The UK government wants to centralise much of its web hosting onto infrastructure built by managed services firm Loudcloud.
Last November, the government outsourced operation of the ukonline.gov.uk portal to Loudcloud, and development of the new infrastructure is now complete.
The portal gets around one million hits per week.
Alan Mather, chief executive of the e-delivery team at the Office of the e-Envoy (OeE), said it would be cheaper and more efficient for more departments to use the same system.
"There are big economies in security and scalability; how many firewalls does the government need, is the question to ask. We are talking to the departments but they are all at different points in the [procurement] cycle and we need to come in at the right point."

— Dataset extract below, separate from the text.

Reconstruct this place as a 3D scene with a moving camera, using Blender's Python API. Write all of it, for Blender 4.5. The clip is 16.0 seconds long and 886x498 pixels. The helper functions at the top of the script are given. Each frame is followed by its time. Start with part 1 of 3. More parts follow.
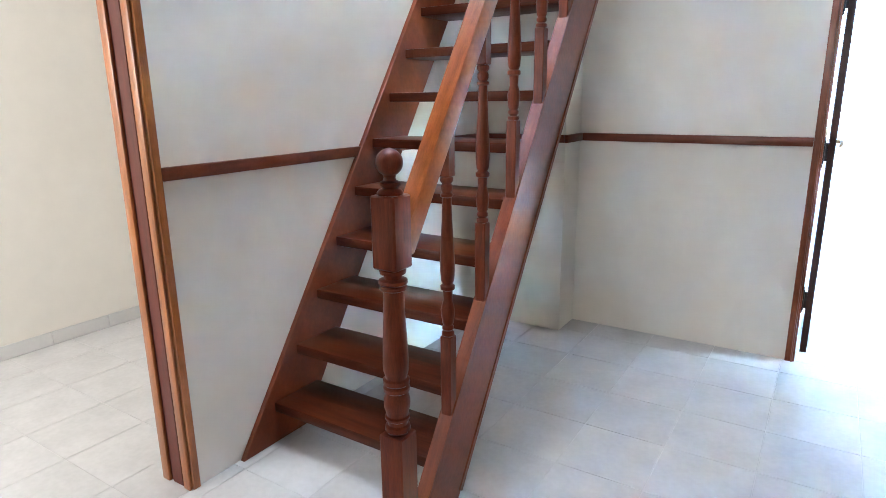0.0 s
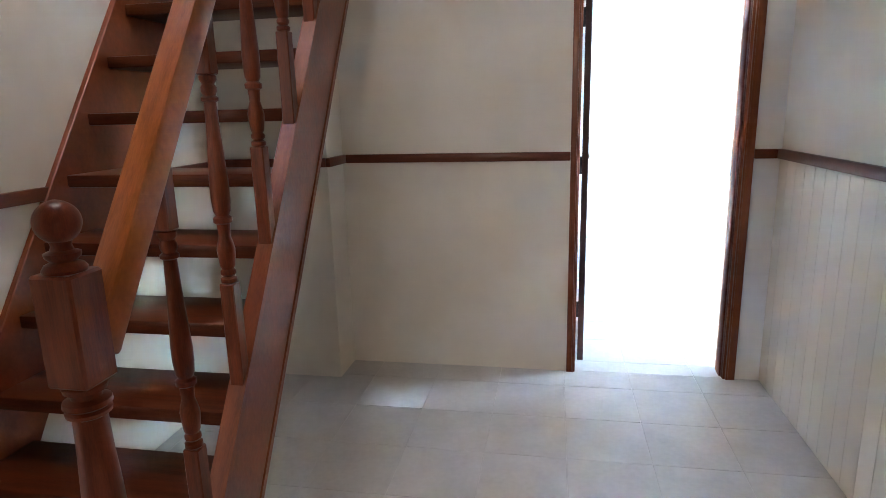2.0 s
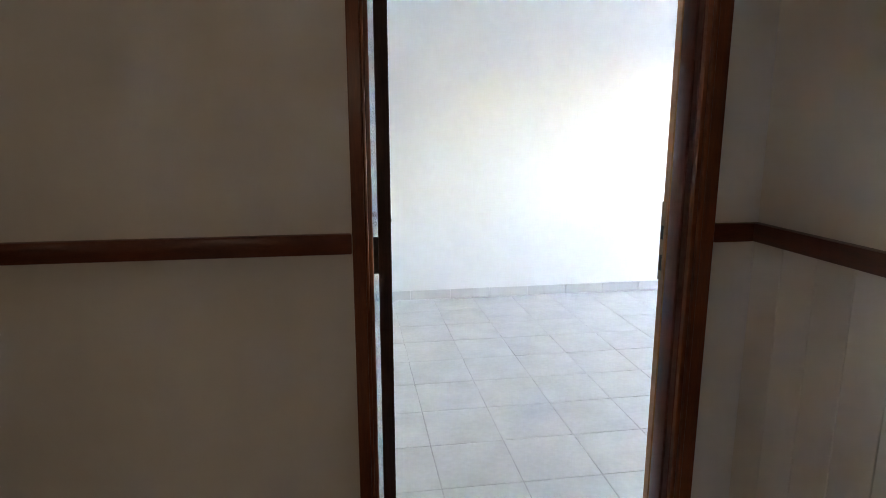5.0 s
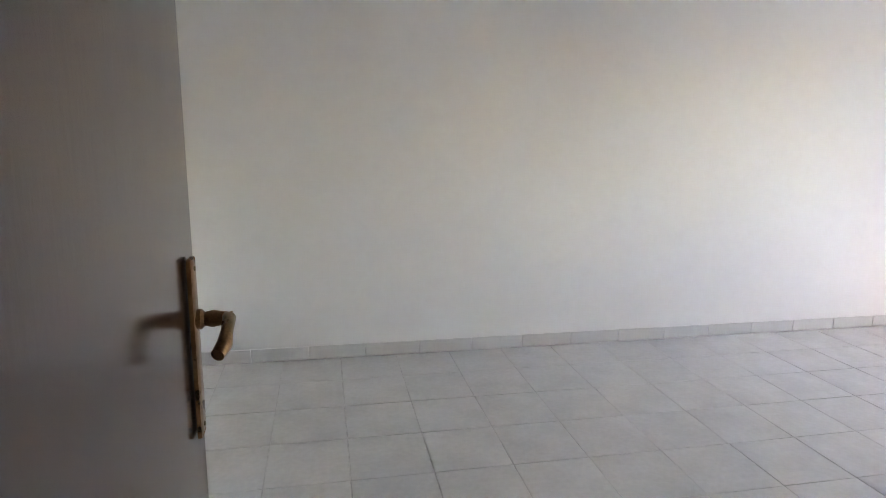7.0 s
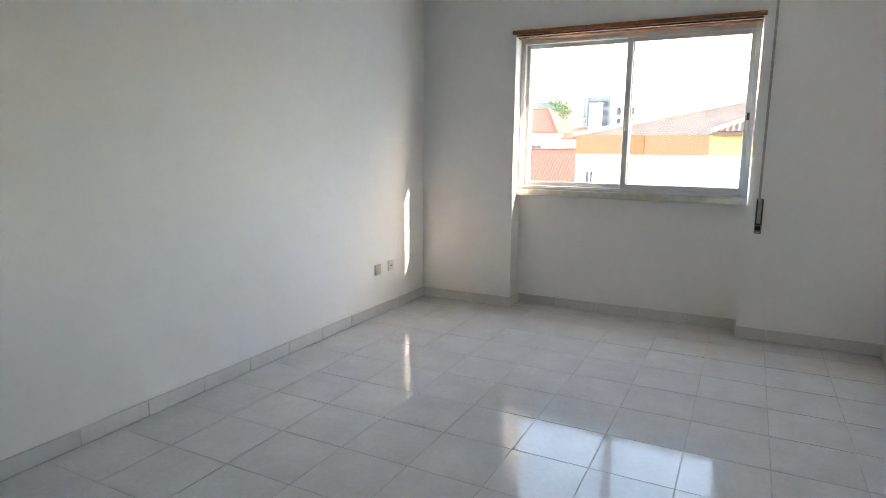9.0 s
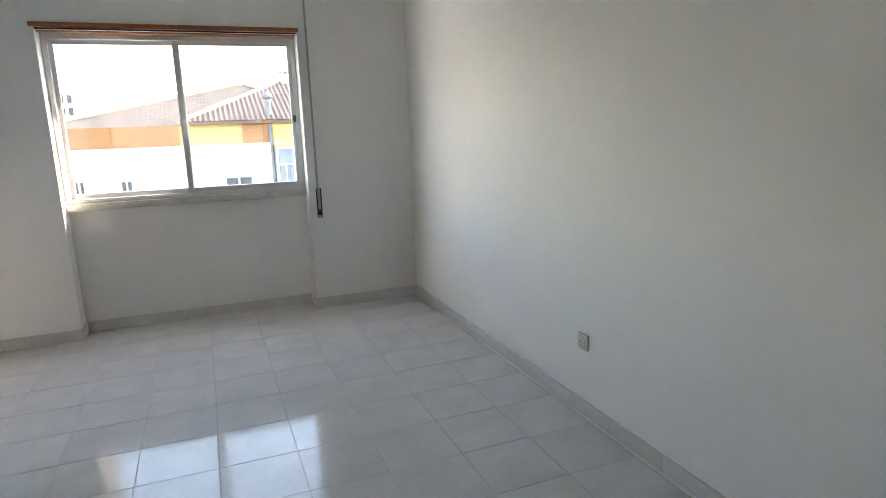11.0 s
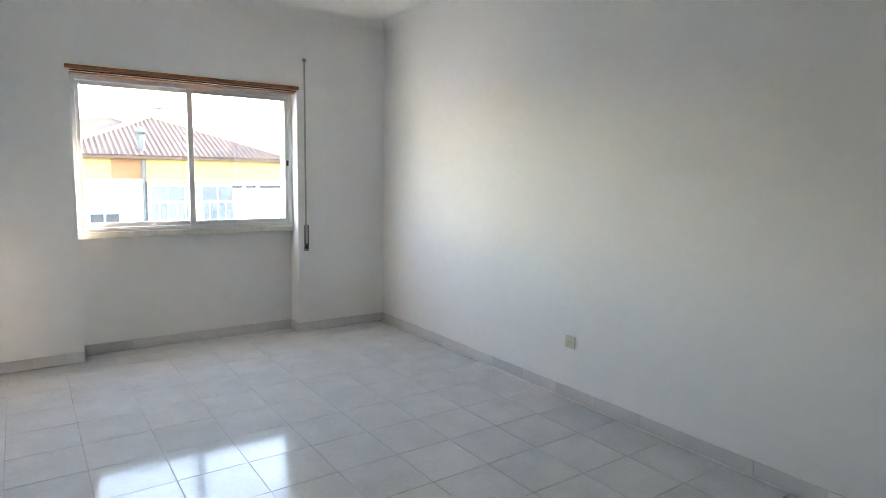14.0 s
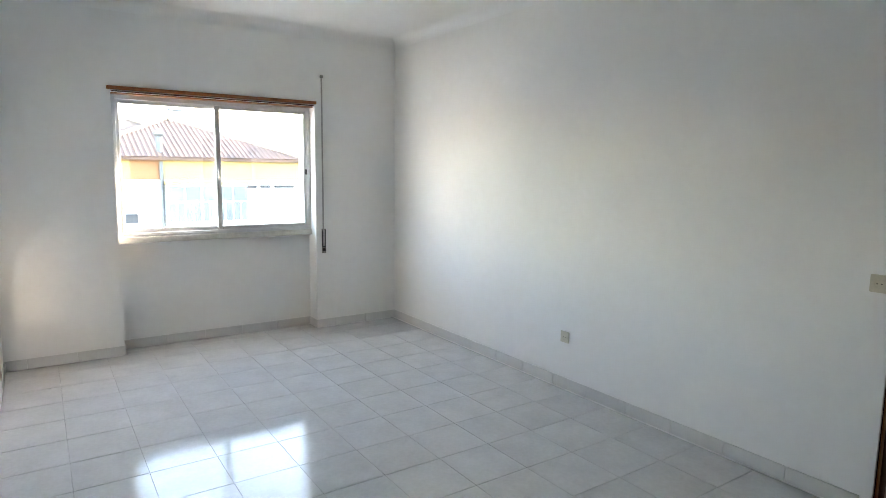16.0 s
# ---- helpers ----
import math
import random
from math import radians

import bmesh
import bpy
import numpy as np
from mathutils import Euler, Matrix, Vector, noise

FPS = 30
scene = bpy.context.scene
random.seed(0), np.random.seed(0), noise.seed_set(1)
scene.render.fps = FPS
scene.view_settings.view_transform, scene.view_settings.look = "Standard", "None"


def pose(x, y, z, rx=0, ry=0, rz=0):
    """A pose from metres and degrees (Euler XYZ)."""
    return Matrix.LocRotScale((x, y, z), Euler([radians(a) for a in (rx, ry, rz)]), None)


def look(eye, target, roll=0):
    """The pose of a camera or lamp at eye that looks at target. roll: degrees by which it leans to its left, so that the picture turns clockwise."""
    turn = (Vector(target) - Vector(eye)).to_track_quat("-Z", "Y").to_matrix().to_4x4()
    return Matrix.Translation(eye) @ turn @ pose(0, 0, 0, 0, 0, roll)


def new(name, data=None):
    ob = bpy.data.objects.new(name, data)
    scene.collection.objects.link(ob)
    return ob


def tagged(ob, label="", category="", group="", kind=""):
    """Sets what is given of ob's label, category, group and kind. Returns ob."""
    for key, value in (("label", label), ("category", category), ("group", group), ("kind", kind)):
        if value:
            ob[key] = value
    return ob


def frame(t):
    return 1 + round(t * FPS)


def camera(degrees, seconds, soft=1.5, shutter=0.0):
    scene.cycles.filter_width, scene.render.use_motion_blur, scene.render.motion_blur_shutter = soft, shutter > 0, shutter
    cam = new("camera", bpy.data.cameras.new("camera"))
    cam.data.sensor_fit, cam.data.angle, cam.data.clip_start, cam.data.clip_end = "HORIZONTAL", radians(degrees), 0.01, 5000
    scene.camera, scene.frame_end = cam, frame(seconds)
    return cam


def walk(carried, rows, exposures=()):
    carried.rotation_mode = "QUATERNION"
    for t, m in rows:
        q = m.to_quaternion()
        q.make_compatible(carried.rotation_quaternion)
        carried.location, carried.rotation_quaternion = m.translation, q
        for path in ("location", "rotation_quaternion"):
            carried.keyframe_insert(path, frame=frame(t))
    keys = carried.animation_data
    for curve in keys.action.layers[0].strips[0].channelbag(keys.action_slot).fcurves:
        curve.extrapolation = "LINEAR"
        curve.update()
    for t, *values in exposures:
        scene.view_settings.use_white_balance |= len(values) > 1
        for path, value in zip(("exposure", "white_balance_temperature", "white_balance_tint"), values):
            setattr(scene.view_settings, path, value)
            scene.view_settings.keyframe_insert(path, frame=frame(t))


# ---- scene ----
cam = camera(72.8, 16.0, soft=0.85)
PATH = [
    (0, (-5.096, -3.577, 1.364), (-6.145, -1.945, 0.878), -0.7),
    (0.3, (-5.100, -3.574, 1.372), (-6.121, -1.921, 0.898), -0.95),
    (0.6, (-5.096, -3.552, 1.371), (-6.086, -1.877, 0.909), -1.2),
    (1, (-5.104, -3.494, 1.367), (-5.98, -1.757, 0.902), -1.2),
    (1.5, (-5.192, -3.349, 1.366), (-5.759, -1.485, 0.915), -0.7),
    (2, (-5.255, -3.177, 1.366), (-5.612, -1.259, 0.921), -1.5),
    (2.5, (-5.285, -2.98, 1.383), (-5.505, -1.041, 0.947), -1.7),
    (3, (-5.332, -2.726, 1.378), (-5.338, -0.77, 0.96), -1.3),
    (3.3, (-5.312, -2.55, 1.378), (-5.226, -0.592, 0.977), -1.0),
    (3.7, (-5.313, -2.309, 1.383), (-5.089, -0.36, 0.998), -1.3),
    (5.8, (-5.035, -0.86, 1.367), (-4.731, 1.077, 0.969), -0.0),
    (6, (-5.008, -0.732, 1.358), (-4.706, 1.204, 0.958), 0.3),
    (6.2, (-4.992, -0.601, 1.355), (-4.687, 1.333, 0.945), 1.4),
    (6.5, (-4.974, -0.415, 1.352), (-4.643, 1.519, 0.963), 0.9),
    (6.8, (-4.953, -0.246, 1.333), (-4.584, 1.682, 0.951), 0.8),
    (7, (-4.931, -0.148, 1.326), (-4.546, 1.778, 0.95), 0.7),
    (7.2, (-4.904, -0.057, 1.327), (-4.486, 1.863, 0.956), 0.9),
    (7.5, (-4.832, 0.06, 1.355), (-4.331, 1.955, 0.971), 1.1),
    (7.7, (-4.782, 0.185, 1.364), (-4.155, 2.042, 0.971), 1.6),
    (8, (-4.79, 0.452, 1.341), (-3.791, 2.141, 0.952), 3.1),
    (8.3, (-4.742, 0.557, 1.333), (-3.424, 2.015, 0.961), 2.8),
    (8.5, (-4.723, 0.677, 1.313), (-3.233, 1.961, 0.949), 3.0),
    (9, (-4.505, 0.852, 1.284), (-2.746, 1.744, 0.949), 0.5),
    (9.5, (-4.469, 1.042, 1.318), (-2.533, 1.399, 0.962), -0.6),
    (10, (-4.513, 1.242, 1.365), (-2.558, 1.045, 0.993), -2.0),
    (10.2, (-4.575, 1.311, 1.401), (-2.643, 0.976, 1.009), -2.3),
    (12.3, (-4.932, 2.149, 1.395), (-3.234, 1.14, 1.086), -0.4),
    (12.5, (-4.964, 2.247, 1.4), (-3.28, 1.212, 1.096), -0.1),
    (13, (-4.992, 2.504, 1.42), (-3.344, 1.405, 1.141), 0.5),
    (13.5, (-5.002, 2.741, 1.447), (-3.378, 1.605, 1.18), 0.8),
    (14, (-5.068, 2.849, 1.436), (-3.445, 1.708, 1.188), 1.0),
    (14.5, (-5.253, 2.924, 1.452), (-3.613, 1.806, 1.202), 1.1),
    (15, (-5.352, 3.024, 1.492), (-3.706, 1.915, 1.245), 1.3),
    (15.5, (-5.42, 3.083, 1.525), (-3.774, 1.973, 1.275), 1.1),
    (16, (-5.409, 3.044, 1.534), (-3.765, 1.934, 1.275), 0.7),
]
EXPOSURES = [(0, 9.6, 5500, 12), (0.6, 9.15, 5500, 11), (1.2, 8.38, 5850, 13), (1.6, 8.55, 6250, 16), (2, 8.6, 6550, 19), (2.5, 8.62, 6800, 22), (3.6, 7.95, 7100, 23), (5.8, 6.45, 8700, 21), (6.2, 6.4, 8900, 22), (6.5, 6.05, 9000, 24), (7, 5.5, 9400, 27), (7.5, 5.25, 8900, 20), (8, 4.79, 8900, 19), (9, 4.74, 8900, 19), (10, 4.66, 8900, 19), (12.5, 4.81, 8800, 19), (16, 5.21, 8600, 17)]
walk(cam, [(t, look(eye, target, roll)) for t, eye, target, roll in PATH], exposures=EXPOSURES)

# ---- world, sun, fill lamps in added openings ----
world = bpy.data.worlds.new("sky")
scene.world = world
world.use_nodes = True
wn = world.node_tree.nodes
sky = wn.new("ShaderNodeTexSky")
sky.sky_type, sky.sun_disc = "NISHITA", False
sky.dust_density, sky.ozone_density = 0.6, 1.6
sky.sun_elevation, sky.sun_rotation = radians(27.0), radians(163.2)
wn["Background"].inputs["Strength"].default_value = 0.15
world.node_tree.links.new(sky.outputs["Color"], wn["Background"].inputs["Color"])

sun = new("sun", bpy.data.lights.new("sun", "SUN"))
sun.data.energy, sun.data.angle, sun.data.color = 0.8, radians(0.5), (1.0, 0.96, 0.9)
sun.matrix_world = look((0, 0, 0), (-0.302, 1.0, -0.53))


def fill_lamp(name, eye, target, w, h, power, colour):
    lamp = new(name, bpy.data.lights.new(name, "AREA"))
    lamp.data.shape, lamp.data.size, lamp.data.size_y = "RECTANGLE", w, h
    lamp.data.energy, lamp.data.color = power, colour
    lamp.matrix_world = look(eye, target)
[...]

There are hundreds of different government websites, and departments can make their own decision about how they are built and managed.
Mather said that not all websites will be migrated to a single infrastructure. "There won't be a single government front-end. There's a finite number of departments we can migrate and sometimes it will be more expensive to move them than to leave it where it is.
"Departments have the final decision. We aren't pushing them in one direction - we are making them an offer."
Loudcloud chairman Marc Andreessen said the government is facing the same problem as many large businesses: "There are lots of big companies with hundreds of different internet installations and every large company is looking to consolidate them. A lot of work will go into consolidation and we see this as a large opportunity."
The OeE is planning to launch an interactive digital television version of the ukonline.gov.uk portal this year. It is soon to start a trial of the technology.
"It is pretty complex and we have to sort the technical issues to make sure it is presentable in the same way across the different platforms. There will be a single content engine that will deliver content to each device," said Mather.
Mather said future developments include building relationships with third parties who can deliver government services - such as car insurers who could also provide tax discs - and making the portal more proactive, for example warning users that they could apply for additional benefits.